About the closest loss I've had similar to that was when my ex-girlfriend, who I loved and thought I would be living with forever, broke up with me. It was eight months before I stopped thinking she'd come back to me, and a year before I really came out of the funk I'd gotten myself into. In my case, my friends tried to raise my spirits by making fun of her, but that actually didn't help.

I know the situation isn't the same, and I know my loss was not nearly as great as yours, but that just makes me fairly certain you're going to need to keep talking to friends and family for help for a while longer.

God bless you, and may you find peace.
 

To amplify what others have said, there is no right way to grieve. The pain will ease, but let it ease on its own. Don't force it. You need someone to talk to about it, go ahead and find somebody. It'll help tons.

Most important: Never forget.

BTW, never be afraid to laugh when a memory calls for laughter.
 

mythusmage said:
BTW, never be afraid to laugh when a memory calls for laughter.

That's a great point. There is sorrow in the loss, but don't forget the joy that you had. And don't feel guilty if those thoughts and memories make you feel happy. That was one of my biggest problems, some time after my grandmother died other family members were still strongly grieving, and I felt guilty that I was not.
 

My condolences, caudor. Lost my mother last October. It's still tough sometimes. Chin up. It gets easier each day.
 

Brother, let me tell you that everyone here is right in what they say. They are also right that it takes a while to grieve the loss of a parent. My father passed 4 years ago and the only way I found out about it was because my stepmother sent me the obituary along with other, more personal items. You should always remember everything about your father and feel glad that you had a very close and personal relationship with him.

Even if you don't feel comfortable in talking to a professional, you can always go to someone else... If you are religious, you can go to your pastor, witch doctor, spiritual leader, etc. If you have siblings, you can always fall on them. Sometimes even your closest friends will be more than willing to listen. Never be afraid to talk about it, never be afriad to laugh and cry about it. Always remember...
 

Allow me to extend my sympathies too, Caudor. I am fortunate enough to have both my parents but my wife lost her father a few years ago and I was around for that. And I am coming up on a year since I lost one of my best friends (of 20 years), a fellow gamer and fellow member of this board. That was probably the toughest loss I've ever endured personally.

I won't pretend to tell you how you should react, feel or cope. But I will say this: I think I recovered more quickly and was able to reclaim my joy in living faster than a couple of his other single friends and loved ones thanks to my family and obligations to them.

I have a wife and young daughter whom I love very much. They were understandably supportive toward me as I dealt with the heartwrenching loss of such a close friend who died at a horribly young age (he was 33). But I also was forced to get a grip on my feelings and not let them incapacitate me. Even though there were days that I didn't want to get out of bed, when your two year old wants you to take her outside to push her on the swings, you go. You make dinner for them. You cuddle them. You tuck them into bed at night. You do the things that living requires because they need you as much as you need them.

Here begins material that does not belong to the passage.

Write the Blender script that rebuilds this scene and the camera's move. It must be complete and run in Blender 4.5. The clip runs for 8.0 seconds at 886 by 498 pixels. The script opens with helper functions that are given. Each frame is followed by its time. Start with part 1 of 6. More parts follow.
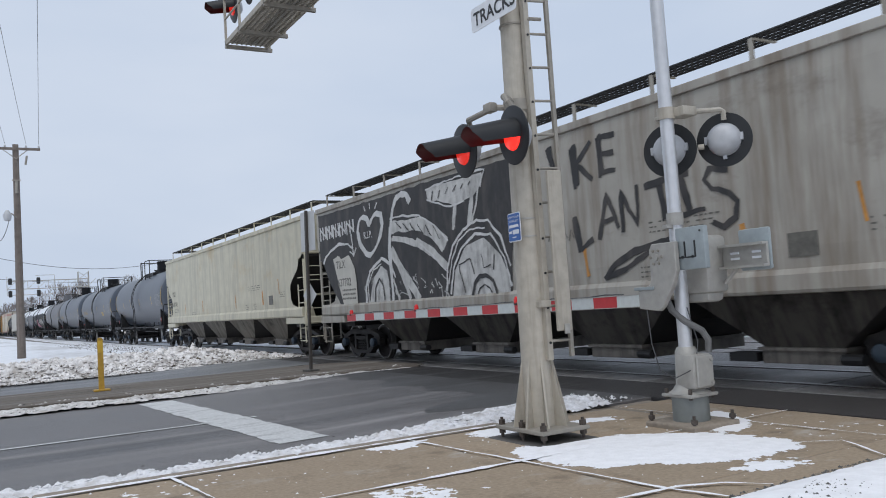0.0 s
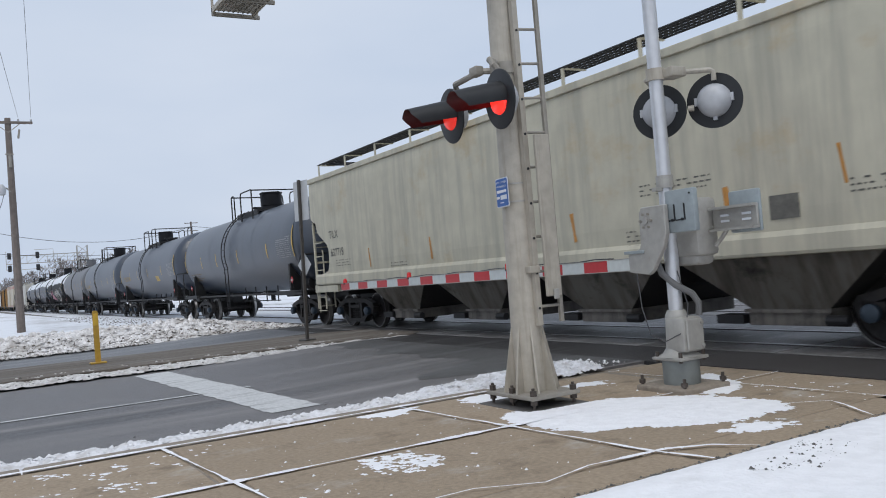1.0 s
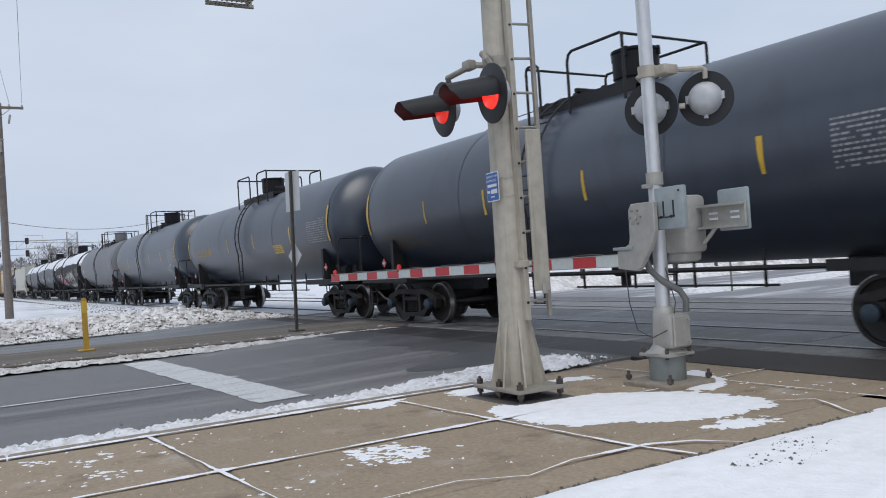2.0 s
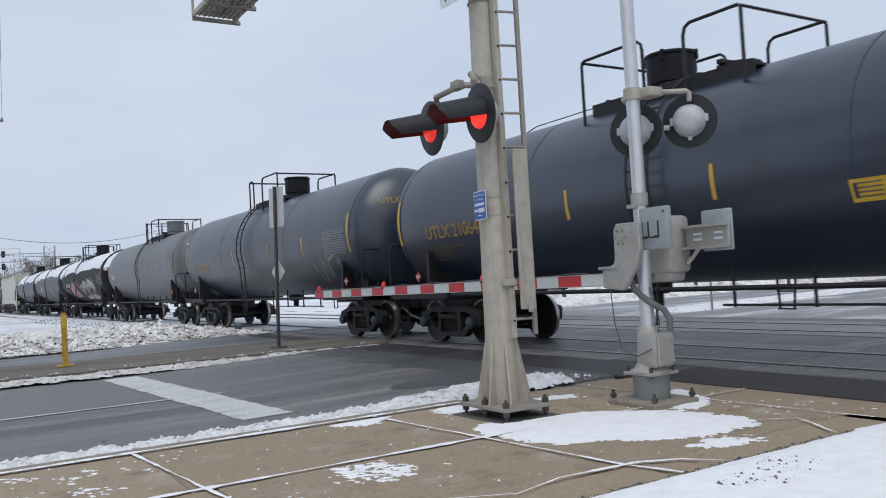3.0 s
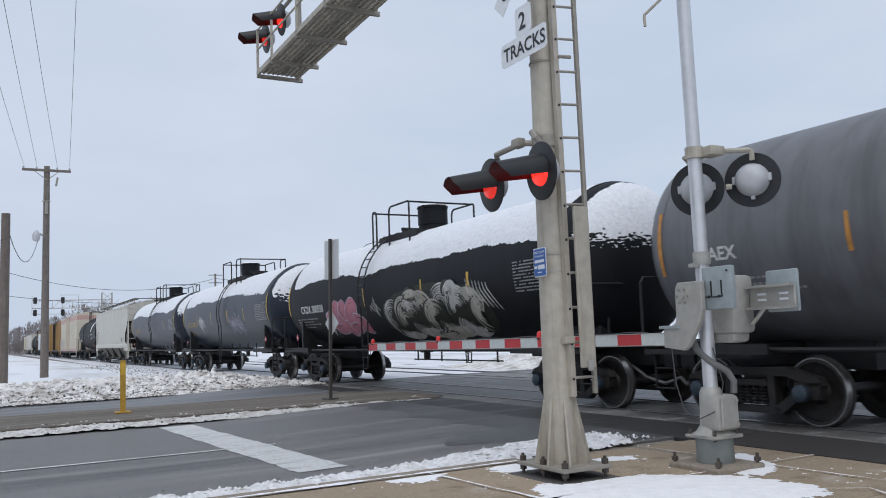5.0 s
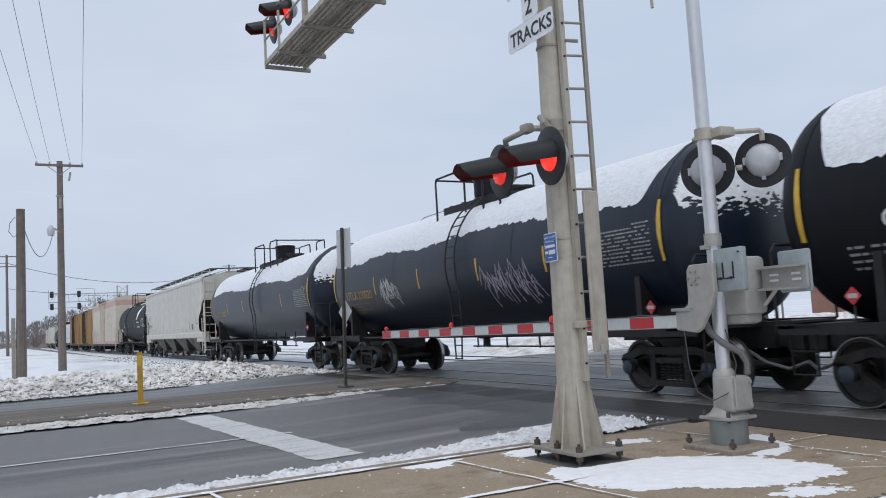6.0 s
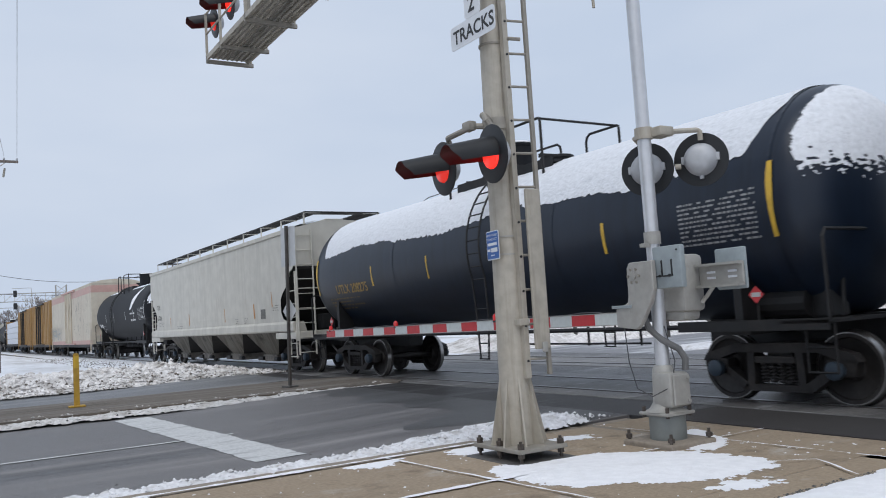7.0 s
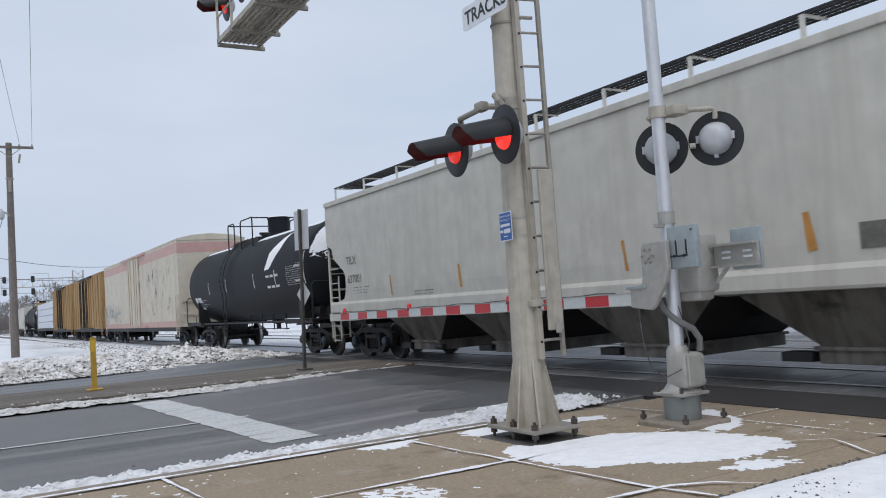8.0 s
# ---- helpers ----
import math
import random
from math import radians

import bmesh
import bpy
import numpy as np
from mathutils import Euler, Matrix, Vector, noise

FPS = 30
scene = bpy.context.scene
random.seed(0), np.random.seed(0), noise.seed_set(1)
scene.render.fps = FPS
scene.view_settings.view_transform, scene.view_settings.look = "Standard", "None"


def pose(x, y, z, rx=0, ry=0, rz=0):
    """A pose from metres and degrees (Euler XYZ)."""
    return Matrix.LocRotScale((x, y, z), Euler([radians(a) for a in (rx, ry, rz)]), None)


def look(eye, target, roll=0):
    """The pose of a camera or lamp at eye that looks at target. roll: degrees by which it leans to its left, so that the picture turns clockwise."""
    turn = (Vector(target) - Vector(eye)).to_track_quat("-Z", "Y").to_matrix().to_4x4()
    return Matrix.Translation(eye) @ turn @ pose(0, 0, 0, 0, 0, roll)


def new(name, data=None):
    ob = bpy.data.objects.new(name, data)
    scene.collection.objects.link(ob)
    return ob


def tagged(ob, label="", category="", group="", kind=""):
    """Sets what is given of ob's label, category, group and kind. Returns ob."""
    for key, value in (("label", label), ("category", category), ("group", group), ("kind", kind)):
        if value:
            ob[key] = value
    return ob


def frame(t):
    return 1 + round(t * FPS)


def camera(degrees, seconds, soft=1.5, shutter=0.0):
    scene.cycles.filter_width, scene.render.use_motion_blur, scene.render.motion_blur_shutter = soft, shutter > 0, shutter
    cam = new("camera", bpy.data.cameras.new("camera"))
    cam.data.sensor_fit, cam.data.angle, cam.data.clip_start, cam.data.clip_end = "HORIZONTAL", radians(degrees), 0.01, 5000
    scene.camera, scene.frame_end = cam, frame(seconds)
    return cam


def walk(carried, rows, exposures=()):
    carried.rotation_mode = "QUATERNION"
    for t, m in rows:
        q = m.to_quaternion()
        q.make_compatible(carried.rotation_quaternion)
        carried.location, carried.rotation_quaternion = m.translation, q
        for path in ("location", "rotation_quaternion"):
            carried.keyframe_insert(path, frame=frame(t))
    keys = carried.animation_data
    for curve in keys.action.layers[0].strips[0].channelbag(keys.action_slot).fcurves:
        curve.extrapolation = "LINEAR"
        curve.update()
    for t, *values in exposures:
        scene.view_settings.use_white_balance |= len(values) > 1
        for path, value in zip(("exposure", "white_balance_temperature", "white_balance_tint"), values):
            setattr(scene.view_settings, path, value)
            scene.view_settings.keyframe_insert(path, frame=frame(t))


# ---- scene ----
cam = camera(56.8, 8.0, soft=1.0, shutter=0.06)
PATH = [
    (0, (0.871, 0.565, 1.428), (1.876, 2.29, 1.555), -3.8),
    (0.5, (0.935, 0.558, 1.416), (1.957, 2.275, 1.508), -4.7),
    (1, (1.001, 0.564, 1.41), (2.004, 2.294, 1.459), -4.7),
    (1.5, (1.011, 0.549, 1.41), (2.011, 2.281, 1.434), -4.2),
    (3, (0.932, 0.531, 1.422), (1.993, 2.225, 1.491), -3.3),
    (3.5, (0.849, 0.561, 1.464), (1.842, 2.29, 1.609), -3.2),
    (4, (0.811, 0.56, 1.473), (1.799, 2.288, 1.671), -2.6),
    (5.5, (0.817, 0.546, 1.451), (1.756, 2.301, 1.644), -2.5),
    (6, (0.819, 0.527, 1.461), (1.753, 2.287, 1.632), -3.3),
    (6.5, (0.857, 0.52, 1.465), (1.842, 2.253, 1.632), -3.7),
    (7, (0.898, 0.539, 1.455), (1.941, 2.238, 1.615), -3.6),
    (7.5, (0.919, 0.548, 1.449), (1.984, 2.235, 1.588), -3.5),
    (8, (0.915, 0.553, 1.44), (1.929, 2.273, 1.561), -3.9),
]
walk(cam, [(t, look(eye, target, roll)) for t, eye, target, roll in PATH])

# ---- light: overcast winter day ----
world = bpy.data.worlds.new("overcast")
scene.world = world
world.use_nodes = True
wn, wl = world.node_tree.nodes, world.node_tree.links
wn.clear()
w_out = wn.new("ShaderNodeOutputWorld")
w_bg = wn.new("ShaderNodeBackground")
w_bg.inputs["Strength"].default_value = 1.04
w_sky = wn.new("ShaderNodeTexSky")
w_sky.sky_type = "NISHITA"
w_sky.sun_disc = False
w_sky.sun_elevation, w_sky.sun_rotation = radians(38), radians(200)
w_sky.dust_density = 6.0
w_scale = wn.new("ShaderNodeVectorMath")
w_scale.operation = "SCALE"
w_scale.inputs["Scale"].default_value = 0.06
w_tc = wn.new("ShaderNodeTexCoord")
w_noise = wn.new("ShaderNodeTexNoise")
w_noise.inputs["Scale"].default_value = 2.2
w_noise.inputs["Detail"].default_value = 4.0
w_map = wn.new("ShaderNodeMapping")
w_map.inputs["Scale"].default_value = (1.0, 1.0, 3.0)
w_ramp = wn.new("ShaderNodeValToRGB")
w_ramp.color_ramp.elements[0].position, w_ramp.color_ramp.elements[0].color = 0.3, (0.55, 0.64, 0.79, 1)
w_ramp.color_ramp.elements[1].position, w_ramp.color_ramp.elements[1].color = 0.75, (0.66, 0.73, 0.85, 1)
w_mix = wn.new("ShaderNodeMix")
w_mix.data_type = "RGBA"
w_mix.inputs["Factor"].default_value = 0.93
wl.new(w_tc.outputs["Generated"], w_map.inputs["Vector"])
wl.new(w_map.outputs["Vector"], w_noise.inputs["Vector"])
wl.new(w_noise.outputs["Fac"], w_ramp.inputs["Fac"])
wl.new(w_sky.outputs["Color"], w_scale.inputs[0])
wl.new(w_scale.outputs["Vector"], w_mix.inputs["A"])
wl.new(w_ramp.outputs["Color"], w_mix.inputs["B"])
wl.new(w_mix.outputs["Result"], w_bg.inputs["Color"])
wl.new(w_bg.outputs["Background"], w_out.inputs["Surface"])
sun_data = bpy.data.lights.new("sun", "SUN")
sun_data.energy, sun_data.angle, sun_data.color = 1.15, radians(40), (1.0, 0.97, 0.92)
sun = new("sun", sun_data)
sun.matrix_world = look((0, 0, 40), (14, 18, 0))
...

I don't know if you are blessed to have people like this in your life but I hope that you do. And if you don't, perhaps try to find a way to help somebody else, even as you grieve. When somebody else is counting on you, it becomes much easier to put one foot in front of the other and keep on with life. It has nothing to do with leaving the memory of your deceased loved one behind (I'm not sure that's even possible). Finding your joy again is exactly what they would want you to do.

Good luck to you and know that we're here for you any time.
 

Caudor, my condolences. I lost my mother three and half years ago, and I lost my father a year ago, and each experience was very different. Know that the grieving process will take time. There is no set schedule, and their is no set way it unfolds. Don't worry about whether your process is "normal" or not. The more important issue is whether or not you are taking care of yourself along the way.

What will help you will be finding someone to talk to-- a counselor, a pastor, or some other professional who can help you deal with the complex, painful, and often very slow grieving process. And connect with those who you love and who love you, too. Friends, family, even co-workers. You will be surprised by the number of people who will keep you aloft with surprising acts of kindness and sympathy. You may ven find yourself getting support from strangers and acquaintances when you would least expect it.

Grasp onto those moments of joy and kindness you encounter, get help, and you will be able to ride this out. It will be tough, but joy and peace will return in time when you are ready.